OK, but how does it work?

To answer the titular question, we need to think in more detail about how division works in C.

When performed on unsigned operands, the result is indeed the floor of the quotient. However, when the result is negative, the end result is actually the ceiling of the quotient. Therefore, the result of a division in C is the quotient rounded to zero.

If we think about what we already have from the previous steps (that is floor(n / d)), we can achieve the desired result by simply adding one whenever (n / d) < 0. That is because when (n / 2) >= 0, floor(n / d) is already the desired result. And since the ceiling of a number if just one plus the floor, adding one to a negative quotient, results in ceil(n / d).
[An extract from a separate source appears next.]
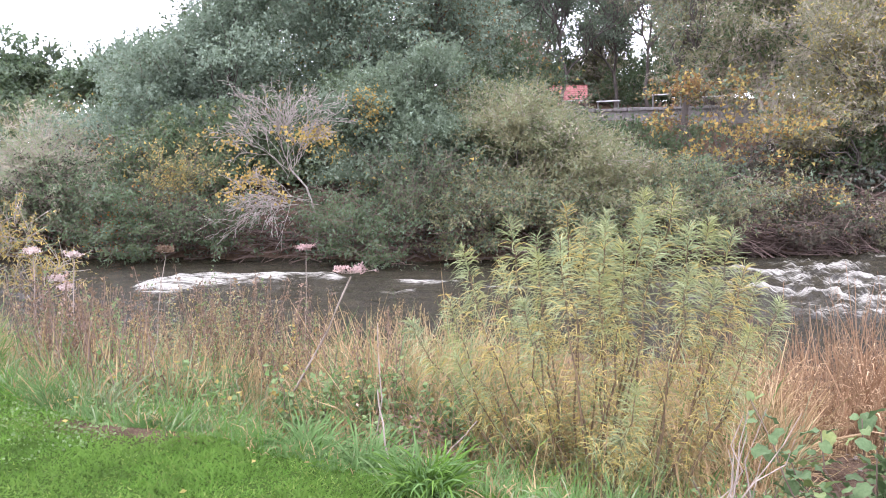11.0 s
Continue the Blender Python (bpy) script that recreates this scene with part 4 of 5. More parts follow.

Now we can finally annotate those missing instructions:

full_dev_insns

What about m?!

Now that we know how the algorithm works, only one burning question remains: how do you get 0x51eb851f from d = 400?
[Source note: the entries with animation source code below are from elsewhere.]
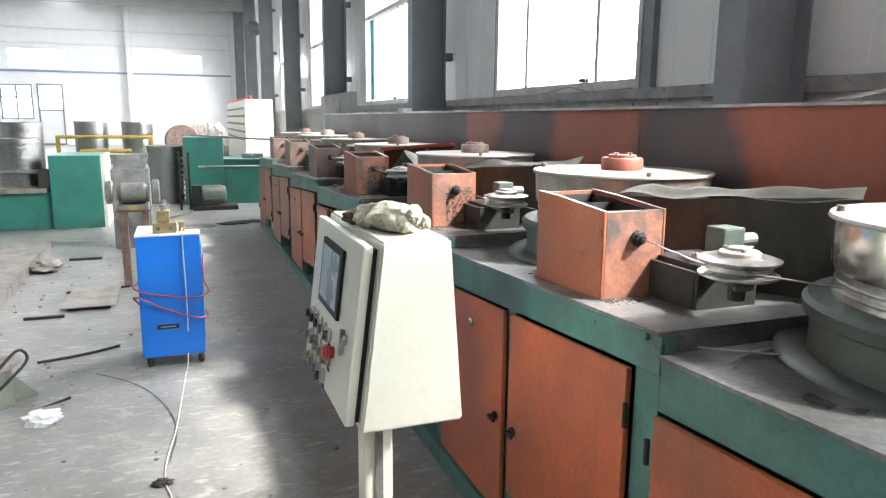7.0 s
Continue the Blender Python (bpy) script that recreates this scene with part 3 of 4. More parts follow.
def pulley(k, cx, by):
    """Guide pulley on its bracket, tension arm, sensor block and the wire through the die."""
    qx, pz = 1.33, 1.308
    px, py = {2: (1.32, B[k]), 3: (1.34, B[k] - 0.03), 4: (1.42, B[k] - 0.05)}.get(k, (1.41, B[k] + 0.015))
    t = thing("guide_pulley", "worn steel wire guide pulley on a black bracket", "guide pulley", (px, py, top_z(k, B[k] + 0.1)), "guide pulleys")
    part("wheel", lathe([(0, -0.03), (0.085, -0.03), (0.10, -0.024), (0.10, -0.018), (0.082, -0.008), (0.082, 0.004), (0.102, 0.014), (0.104, 0.020), (0.085, 0.026), (0.06, 0.028), (0, 0.028)], px, py, pz, 40), M_STEELW, t, smooth=True)
    cap = part("cap", lathe([(0, 0.028), (0.052, 0.028), (0.052, 0.038), (0.046, 0.042), (0.028, 0.042), (0.028, 0.05), (0, 0.05)], px, py, pz, 28), M_DISC, t, smooth=True)
    for i in range(3):
        part("bolt", lathe([(0, 0.042), (0.007, 0.042), (0.007, 0.05), (0, 0.05)], px + 0.037 * math.cos(i * 2.1), py + 0.037 * math.sin(i * 2.1), pz, 6), M_GREY, cap)
    zt = top_z(k, B[k] + 0.12)
    part("spindle", rod((px, py, pz - 0.09), (px, py, pz - 0.03), 0.022, 14), M_SOOT, t)
    part("arm", hull_prism([(px - 0.03, py - 0.03), (px + 0.03, py - 0.03), (qx + 0.20, B[k] + 0.27), (qx + 0.13, B[k] + 0.30)], "z", pz - 0.062, pz - 0.045, 0.003), M_GREY, t)
    part("bracket", box(qx + 0.05, qx + 0.27, B[k] + 0.16, B[k] + 0.175, zt - 0.004, pz - 0.062, 0.002), M_SOOT, t)
    part("bracket", box(qx + 0.05, qx + 0.064, B[k] + 0.177, B[k] + 0.42, zt - 0.012, pz - 0.064, 0.002), M_SOOT, t)
    part("bracket_plate", box(qx + 0.08, qx + 0.27, B[k] + 0.15, B[k] + 0.42, pz - 0.061, pz - 0.05, 0.002), M_SOOT, t)
    part("sensor_block", box(qx + 0.17, qx + 0.25, B[k] + 0.2, B[k] + 0.28, pz - 0.049, pz + 0.055, 0.006), M_BASE, t, "small green sensor block")
    part("cylinder", rod((qx + 0.25, B[k] + 0.24, pz + 0.01), (qx + 0.32, B[k] + 0.24, pz + 0.01), 0.022, 14), M_GREY, t)
    part("link", box(qx + 0.10, qx + 0.17, B[k] + 0.225, B[k] + 0.255, pz - 0.044, pz - 0.02, 0.004), M_STEELW, t)
    w = thing("wire_run", "thin bright drawn wire running from die to drum", "wire", (cx, by, 1.315), "wire runs")
    part("wire", rod((cx, by - 0.02, 1.317), (px - 0.075, py + 0.04, pz), 0.0024, 8), M_STEELW, w)
    if k > 1:
        dx, dy = DRUM_X[k - 1], DRUM_Y[k - 1]
        part("wire", rod((px - 0.05, py - 0.075, pz), (dx - 0.31, dy + 0.17, top_z(k - 1, dy) + 0.19), 0.0024, 8), M_STEELW, w)


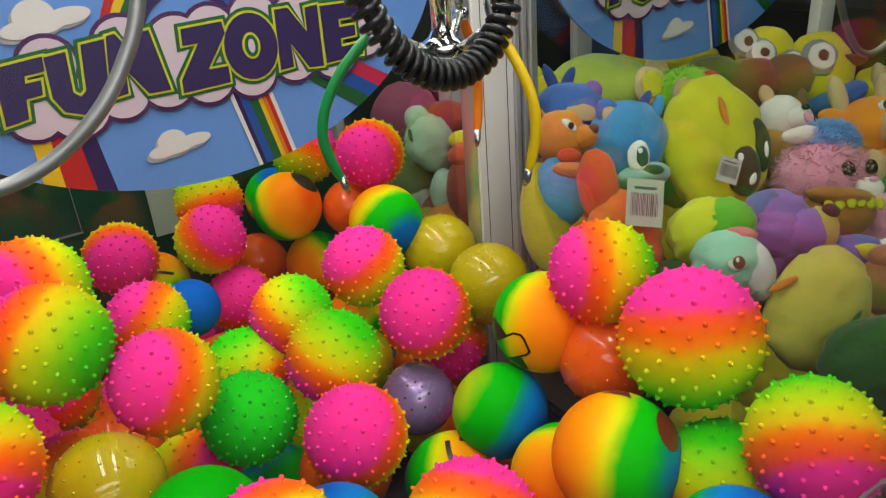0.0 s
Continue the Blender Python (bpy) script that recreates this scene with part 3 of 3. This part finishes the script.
    for order, (k, shape) in enumerate(strokes.items()):
        shape = [(x, 1.267 + (z - 1.262) * 0.93) for x, z in shape]
        for ink, grow, d in (("green", 0.0078, 0.0066), ("lime", 0.0032, 0.0076), ("violet", 0.0, 0.0086)):
            out, n = [], len(shape)
            area = sum(shape[i][0] * shape[(i + 1) % n][1] - shape[(i + 1) % n][0] * shape[i][1] for i in range(n))
            w = 1 if area > 0 else -1
            for i in range(n):
                p, c, q = Vector(shape[i - 1]), Vector(shape[i]), Vector(shape[(i + 1) % n])
                a, b = (c - p).normalized(), (q - c).normalized()
                na, nb = Vector((a.y, -a.x)) * w, Vector((b.y, -b.x)) * w
                h = (na + nb)
                h = h / max(0.5, h.dot(na)) if h.length > 1e-6 else na
                out.append(tuple(c + h * grow))
            put("letter", out, ink, d + 0.00009 * order)
        if k == "O":
            put("letter_hole", oval(0.389, 1.270, 0.0135, 0.019), "lime", 0.0096)
            put("letter_hole", oval(0.389, 1.270, 0.010, 0.0155), "green", 0.0104)
            put("letter_hole", oval(0.389, 1.270, 0.005, 0.010), "lilac", 0.0112)
    for x in (BC_X - 0.2, BC_X + 0.2):
        part("hanger", sweep([(x + dx, y + 0.002, BC_Z + BB * 0.86), (x + dx, y + 0.002, TOP)], 0.0012, 6), M_STEEL, ob)
    return ob


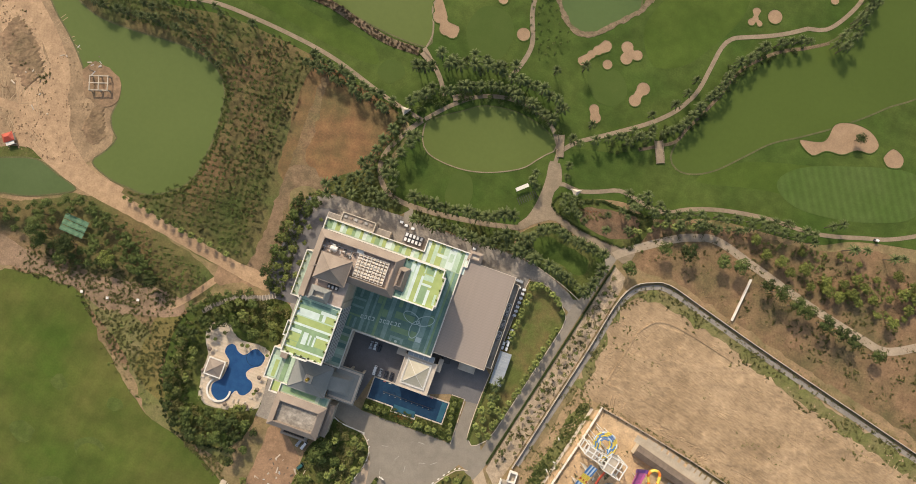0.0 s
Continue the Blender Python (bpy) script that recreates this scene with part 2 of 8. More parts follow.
TAUPE = striped(mat("taupe_roofing", (0.315, 0.255, 0.21), (0.275, 0.22, 0.178), big=0.05, fine=1.5, rough=0.6, grain=0.08), 90, 0.9, 0.035, 0.1)
ROOF_BROWN = mat("brown_roof", (0.30, 0.24, 0.19), (0.25, 0.195, 0.152), big=0.15, fine=2, rough=0.65, grain=0.1)
ROOF_GREY = mat("grey_metal_roof", (0.25, 0.245, 0.22), (0.205, 0.205, 0.185), big=0.1, fine=1.5, rough=0.55, grain=0.08)
ROOF_FLAT = mat("stained_roof_deck", (0.28, 0.25, 0.21), (0.16, 0.142, 0.12), big=0.14, fine=0.8, grain=0.2)
TERRACE = mat("pale_green_paint", (0.37, 0.43, 0.33), (0.29, 0.35, 0.26), big=0.16, fine=1.2, grain=0.1)
GLASS_DARK = mat("dark_glazing", (0.02, 0.026, 0.03), (0.03, 0.036, 0.042), big=0.5, fine=2, rough=0.12, bump=0, grain=0.1, spec=0.6)


STONEBANK = mat("pale_stone_bank", (0.225, 0.16, 0.095), (0.145, 0.108, 0.06), big=0.35, fine=1.6, grain=0.42, bump=0.9, depth=0.3, mid=0.2)
ROCKBANK = mat("brown_stone_bank", (0.205, 0.14, 0.085), (0.135, 0.10, 0.055), big=0.3, fine=1.6, grain=0.4, bump=0.9, depth=0.3, mid=0.2)
CUT = mat("short_cut_grass", (0.073, 0.104, 0.0185), (0.058, 0.090, 0.0145), big=0.03, fine=1.2, grain=0.13, mid=0.1, swell=3.5, spec=0.1)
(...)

To do that, we need to rework our formula for m in the unsigned case.

Previously, m = ceil(2^(32+l) / d). But now that we're dealing with signed integers (two's complement to be specific), we shouldn't add 32 to l since then we run the risk of making m negative. This is because the most significant bit (the 63rd bit in this case), is the sign bit which tells the CPU whether or not a number is negative (the actual encoding is slightly more complex).

Regardless, now the most we can exponentiate two by is (31+l). And if we calculate what m should be:

d = 400
l = int(floor(log2(d)))  # l = 8
m = ceil(2**(31+l) / d)
print(hex(m))

we indeed get 0x51eb851f.

Conclusion

I hope you found this post spiritually fulfilling. I personally hate this kind of stuff but have the utmost respect for whoever came up with this trick. I can't even fathom how one generates something like this. As always let me know what I got wrong or what I could've done better in this post (I'm sure there's a lot in this one). Cheers.